『ニンニンジャー』の無謀な挑戦
ニンニンジャーのキャラクター設定が映画のパンフに載っていたらしくて、今年はまた随分と無茶なことをするようだ。
赤 兄貴肌だがその気持が空回りすることも。(これはいい)登場人物に二面性を持たせるのはセオリーだが、戦隊でそれをやるか。
青 キザなクールガイ。ただし意外とムキになりやすい。天然ボケな一面も。
黄 何も考えていないように見えるが、実際は物事を冷静に観察している。
白 純粋かつ前向き。落ち込むときは激しく落ち込むという一面もある。
桃 毒舌を放つ。その一方で、秘めた乙女チックな面も持ち合わせている。
ドラマは葛藤から生まれる。だから一人の人間の中に矛盾する二つの面を盛り込むとよい。しかしそれは主人公が一人の場合だ。戦隊の場合は普通主人公は五人だから、それぞれが二面性を持つと、十人分の人間を描かなくてはならなくなる。そんなことできるの? 視聴者も混乱するだろう。
さまざまに異なる性格を持ったメンバーが集まって一つのチームを作り、共通の目的のために戦う、この時点で葛藤は十分足りている。五人だけでも多すぎと言われているくらいだ。まあその分一人一人のキャラクターが薄っぺらくなることは避けられないが、別に文学作品を作っているわけではないし。熱血漢なら熱血漢として徹底という、フラットキャラクターであることは戦隊物にとっては欠点ではなく、むしろ強みである。
もっともこんなことは、プロである脚本家やプロデューサーが分かっていないはずはないので、無謀を承知の上での挑戦であるに違いない。私も無難な作品よりも新しいチャレンジ魂を見せてくれるほうが好きなので、五人ともラウンドキャラクターとして描く意気込みがあるのなら、ぜひとも応援したいところだ。

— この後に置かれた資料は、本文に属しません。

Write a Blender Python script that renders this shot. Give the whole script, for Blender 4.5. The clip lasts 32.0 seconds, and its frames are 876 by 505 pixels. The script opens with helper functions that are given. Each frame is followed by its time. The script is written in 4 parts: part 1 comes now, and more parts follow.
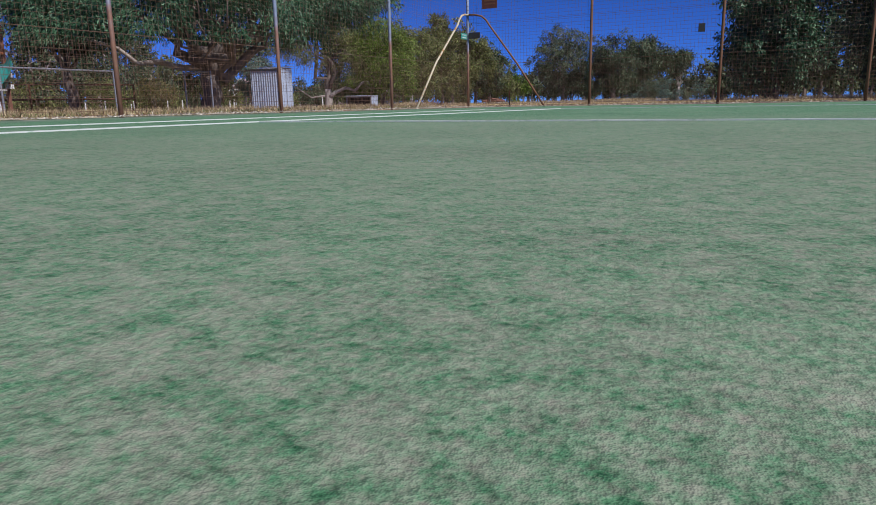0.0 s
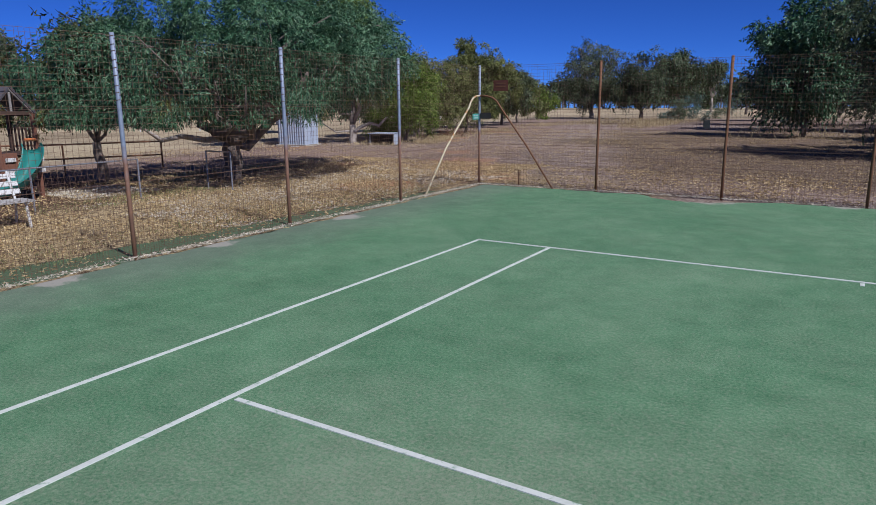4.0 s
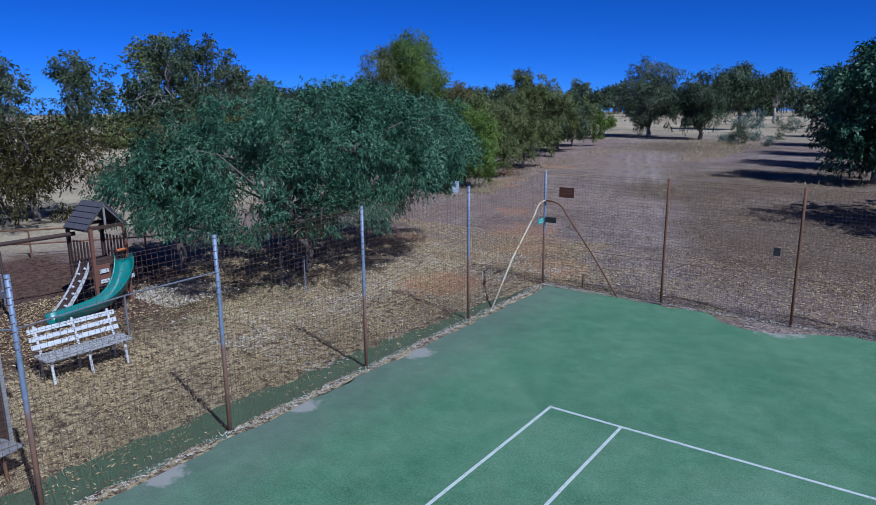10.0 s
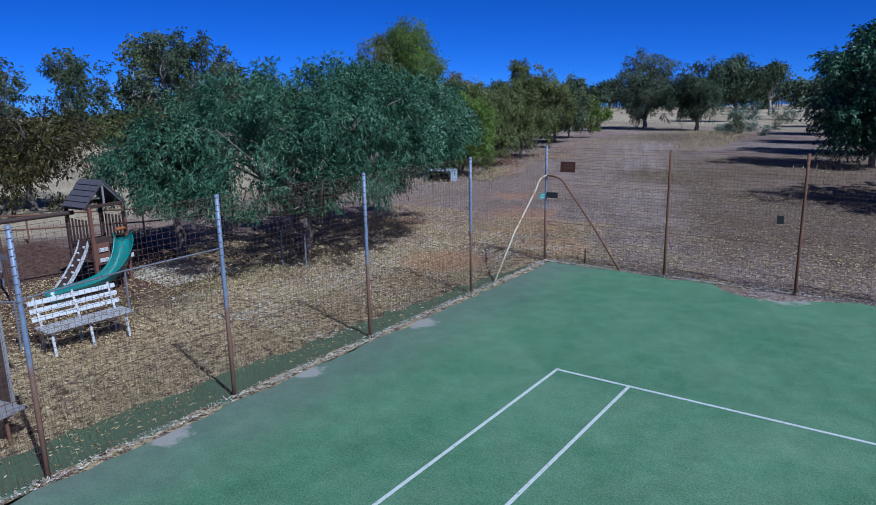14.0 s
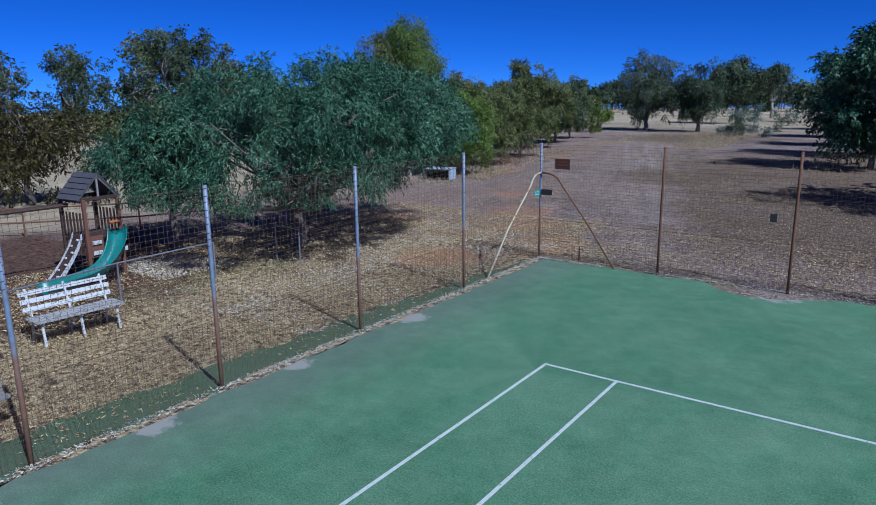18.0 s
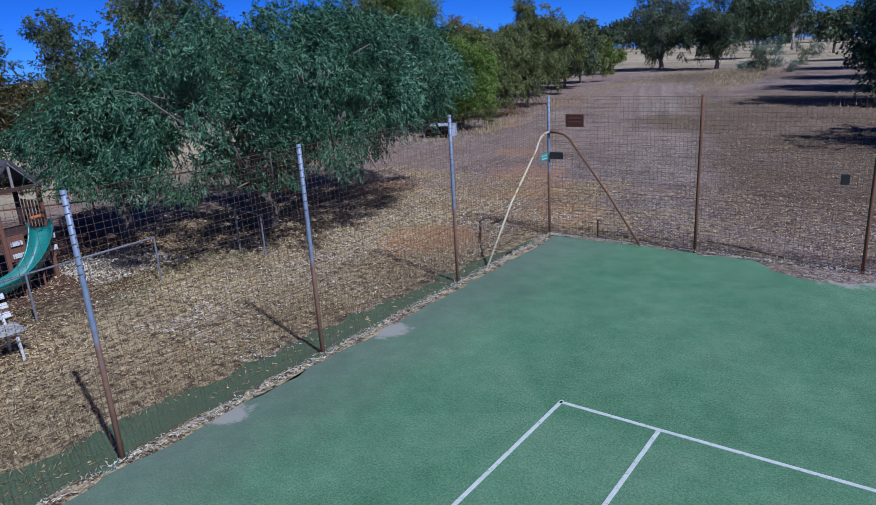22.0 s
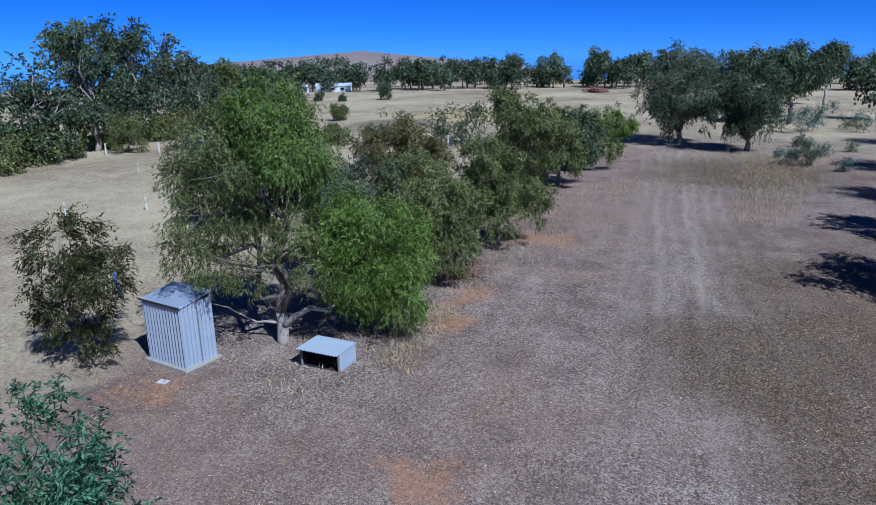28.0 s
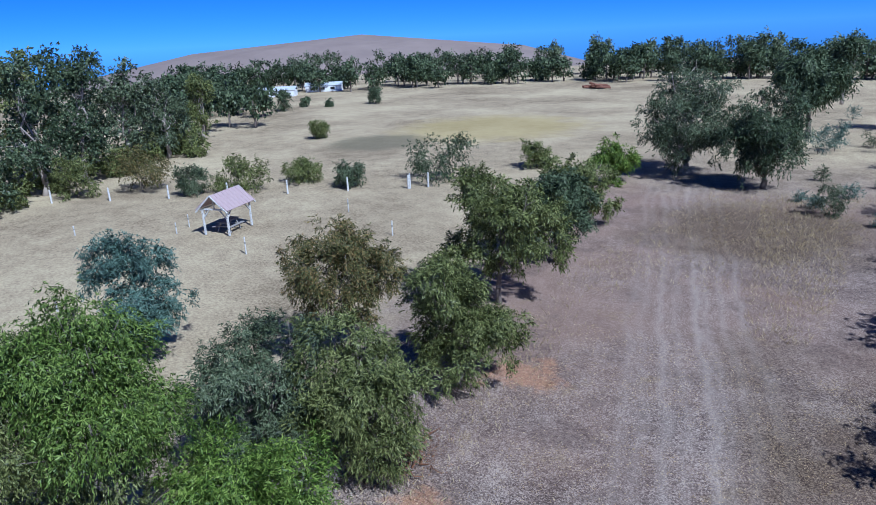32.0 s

それにしてもモモは「毒舌」というキャラクターらしいが、『電撃戦隊チェンジマン』の渚さやかみたいなのを期待したいなあ。性格の悪さを魅力にした、戦隊史上でも稀なヒロインだった。まあそれも最初の頃だけで、クールさの中に秘められた優しさが、途中からどんどん表に出るに従って普通のヒロインになっていくんだが。面白味は減ったけど、それはそれで正統派の魅力はあった。そのおかげで割りを食ったのが麻衣。